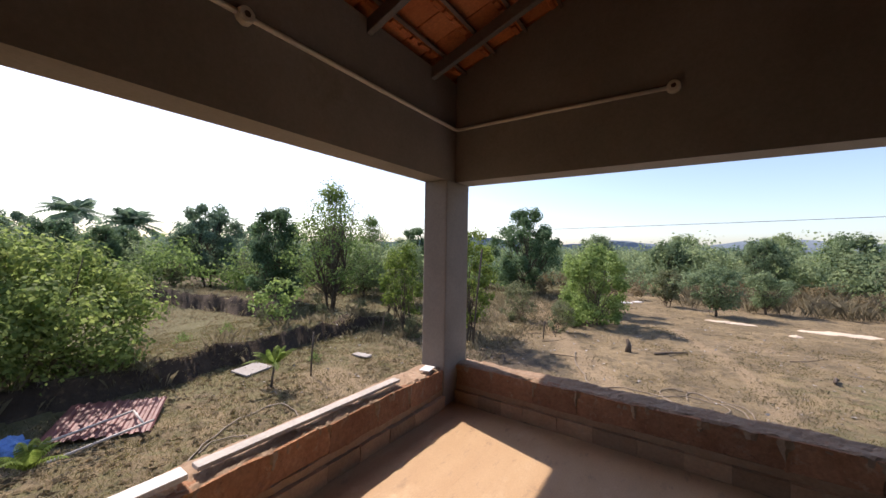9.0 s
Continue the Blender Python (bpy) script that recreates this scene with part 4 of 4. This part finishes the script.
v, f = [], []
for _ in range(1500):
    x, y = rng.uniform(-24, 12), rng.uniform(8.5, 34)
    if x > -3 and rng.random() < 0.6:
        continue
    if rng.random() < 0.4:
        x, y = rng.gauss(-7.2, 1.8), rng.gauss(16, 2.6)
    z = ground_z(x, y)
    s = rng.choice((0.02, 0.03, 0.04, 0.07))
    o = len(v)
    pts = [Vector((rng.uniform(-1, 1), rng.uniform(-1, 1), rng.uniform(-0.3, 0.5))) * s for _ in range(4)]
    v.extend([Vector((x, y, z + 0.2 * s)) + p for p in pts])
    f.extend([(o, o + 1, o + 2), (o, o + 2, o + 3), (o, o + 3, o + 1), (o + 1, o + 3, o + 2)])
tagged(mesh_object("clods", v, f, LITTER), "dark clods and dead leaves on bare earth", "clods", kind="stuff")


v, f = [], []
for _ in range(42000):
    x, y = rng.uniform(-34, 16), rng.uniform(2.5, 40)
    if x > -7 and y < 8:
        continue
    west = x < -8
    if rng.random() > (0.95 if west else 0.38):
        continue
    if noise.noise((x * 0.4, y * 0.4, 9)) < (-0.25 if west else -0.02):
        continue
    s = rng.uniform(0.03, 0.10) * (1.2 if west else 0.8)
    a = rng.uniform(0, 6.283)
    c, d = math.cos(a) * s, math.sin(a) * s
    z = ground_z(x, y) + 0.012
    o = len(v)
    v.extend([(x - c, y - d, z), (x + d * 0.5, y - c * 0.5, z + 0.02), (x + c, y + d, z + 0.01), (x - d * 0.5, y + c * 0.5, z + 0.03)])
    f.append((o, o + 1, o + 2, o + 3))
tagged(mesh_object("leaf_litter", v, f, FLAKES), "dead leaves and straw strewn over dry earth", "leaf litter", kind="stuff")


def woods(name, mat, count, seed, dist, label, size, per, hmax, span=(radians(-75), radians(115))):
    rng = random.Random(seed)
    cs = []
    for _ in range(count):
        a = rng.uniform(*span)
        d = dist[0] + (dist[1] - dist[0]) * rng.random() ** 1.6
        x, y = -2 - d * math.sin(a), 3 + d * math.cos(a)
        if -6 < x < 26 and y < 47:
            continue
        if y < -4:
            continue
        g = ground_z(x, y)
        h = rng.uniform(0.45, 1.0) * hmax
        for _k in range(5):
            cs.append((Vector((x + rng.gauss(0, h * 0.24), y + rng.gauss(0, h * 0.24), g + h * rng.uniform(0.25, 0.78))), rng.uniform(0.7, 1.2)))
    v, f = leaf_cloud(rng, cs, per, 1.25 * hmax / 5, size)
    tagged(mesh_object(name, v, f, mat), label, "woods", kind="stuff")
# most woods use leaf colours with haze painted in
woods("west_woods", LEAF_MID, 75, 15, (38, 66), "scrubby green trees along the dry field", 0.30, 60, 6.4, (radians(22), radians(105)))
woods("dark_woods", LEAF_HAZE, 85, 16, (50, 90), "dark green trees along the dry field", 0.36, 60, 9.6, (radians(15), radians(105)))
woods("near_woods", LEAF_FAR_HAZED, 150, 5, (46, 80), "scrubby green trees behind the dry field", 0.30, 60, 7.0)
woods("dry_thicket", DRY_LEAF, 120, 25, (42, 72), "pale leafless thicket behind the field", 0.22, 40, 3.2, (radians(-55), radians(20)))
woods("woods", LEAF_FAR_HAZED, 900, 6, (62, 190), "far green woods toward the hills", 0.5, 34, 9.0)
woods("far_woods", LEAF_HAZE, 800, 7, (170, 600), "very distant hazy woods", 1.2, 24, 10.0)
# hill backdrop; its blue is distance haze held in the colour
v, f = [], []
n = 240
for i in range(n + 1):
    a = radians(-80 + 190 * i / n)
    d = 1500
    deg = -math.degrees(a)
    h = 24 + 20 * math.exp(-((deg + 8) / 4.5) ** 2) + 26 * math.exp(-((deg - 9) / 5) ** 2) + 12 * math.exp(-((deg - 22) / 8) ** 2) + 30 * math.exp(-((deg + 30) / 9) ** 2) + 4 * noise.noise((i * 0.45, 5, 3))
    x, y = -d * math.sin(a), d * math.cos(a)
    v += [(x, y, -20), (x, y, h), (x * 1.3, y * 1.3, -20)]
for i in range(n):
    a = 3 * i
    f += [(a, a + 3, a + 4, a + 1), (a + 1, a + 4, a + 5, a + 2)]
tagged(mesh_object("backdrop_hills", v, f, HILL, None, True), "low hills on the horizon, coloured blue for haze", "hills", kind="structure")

__WHAT TO PRODUCE__
Print the complete listing exactly, apart from any pictures.

__THE OUTPUT__
9.0 s
Continue the Blender Python (bpy) script that recreates this scene with part 4 of 4. This part finishes the script.
v, f = [], []
for _ in range(1500):
    x, y = rng.uniform(-24, 12), rng.uniform(8.5, 34)
    if x > -3 and rng.random() < 0.6:
        continue
    if rng.random() < 0.4:
        x, y = rng.gauss(-7.2, 1.8), rng.gauss(16, 2.6)
    z = ground_z(x, y)
    s = rng.choice((0.02, 0.03, 0.04, 0.07))
    o = len(v)
    pts = [Vector((rng.uniform(-1, 1), rng.uniform(-1, 1), rng.uniform(-0.3, 0.5))) * s for _ in range(4)]
    v.extend([Vector((x, y, z + 0.2 * s)) + p for p in pts])
    f.extend([(o, o + 1, o + 2), (o, o + 2, o + 3), (o, o + 3, o + 1), (o + 1, o + 3, o + 2)])
tagged(mesh_object("clods", v, f, LITTER), "dark clods and dead leaves on bare earth", "clods", kind="stuff")


v, f = [], []
for _ in range(42000):
    x, y = rng.uniform(-34, 16), rng.uniform(2.5, 40)
    if x > -7 and y < 8:
        continue
    west = x < -8
    if rng.random() > (0.95 if west else 0.38):
        continue
    if noise.noise((x * 0.4, y * 0.4, 9)) < (-0.25 if west else -0.02):
        continue
    s = rng.uniform(0.03, 0.10) * (1.2 if west else 0.8)
    a = rng.uniform(0, 6.283)
    c, d = math.cos(a) * s, math.sin(a) * s
    z = ground_z(x, y) + 0.012
    o = len(v)
    v.extend([(x - c, y - d, z), (x + d * 0.5, y - c * 0.5, z + 0.02), (x + c, y + d, z + 0.01), (x - d * 0.5, y + c * 0.5, z + 0.03)])
    f.append((o, o + 1, o + 2, o + 3))
tagged(mesh_object("leaf_litter", v, f, FLAKES), "dead leaves and straw strewn over dry earth", "leaf litter", kind="stuff")


def woods(name, mat, count, seed, dist, label, size, per, hmax, span=(radians(-75), radians(115))):
    rng = random.Random(seed)
    cs = []
    for _ in range(count):
        a = rng.uniform(*span)
        d = dist[0] + (dist[1] - dist[0]) * rng.random() ** 1.6
        x, y = -2 - d * math.sin(a), 3 + d * math.cos(a)
        if -6 < x < 26 and y < 47:
            continue
        if y < -4:
            continue
        g = ground_z(x, y)
        h = rng.uniform(0.45, 1.0) * hmax
        for _k in range(5):
            cs.append((Vector((x + rng.gauss(0, h * 0.24), y + rng.gauss(0, h * 0.24), g + h * rng.uniform(0.25, 0.78))), rng.uniform(0.7, 1.2)))
    v, f = leaf_cloud(rng, cs, per, 1.25 * hmax / 5, size)
    tagged(mesh_object(name, v, f, mat), label, "woods", kind="stuff")
# most woods use leaf colours with haze painted in
woods("west_woods", LEAF_MID, 75, 15, (38, 66), "scrubby green trees along the dry field", 0.30, 60, 6.4, (radians(22), radians(105)))
woods("dark_woods", LEAF_HAZE, 85, 16, (50, 90), "dark green trees along the dry field", 0.36, 60, 9.6, (radians(15), radians(105)))
woods("near_woods", LEAF_FAR_HAZED, 150, 5, (46, 80), "scrubby green trees behind the dry field", 0.30, 60, 7.0)
woods("dry_thicket", DRY_LEAF, 120, 25, (42, 72), "pale leafless thicket behind the field", 0.22, 40, 3.2, (radians(-55), radians(20)))
woods("woods", LEAF_FAR_HAZED, 900, 6, (62, 190), "far green woods toward the hills", 0.5, 34, 9.0)
woods("far_woods", LEAF_HAZE, 800, 7, (170, 600), "very distant hazy woods", 1.2, 24, 10.0)
# hill backdrop; its blue is distance haze held in the colour
v, f = [], []
n = 240
for i in range(n + 1):
    a = radians(-80 + 190 * i / n)
    d = 1500
    deg = -math.degrees(a)
    h = 24 + 20 * math.exp(-((deg + 8) / 4.5) ** 2) + 26 * math.exp(-((deg - 9) / 5) ** 2) + 12 * math.exp(-((deg - 22) / 8) ** 2) + 30 * math.exp(-((deg + 30) / 9) ** 2) + 4 * noise.noise((i * 0.45, 5, 3))
    x, y = -d * math.sin(a), d * math.cos(a)
    v += [(x, y, -20), (x, y, h), (x * 1.3, y * 1.3, -20)]
for i in range(n):
    a = 3 * i
    f += [(a, a + 3, a + 4, a + 1), (a + 1, a + 4, a + 5, a + 2)]
tagged(mesh_object("backdrop_hills", v, f, HILL, None, True), "low hills on the horizon, coloured blue for haze", "hills", kind="structure")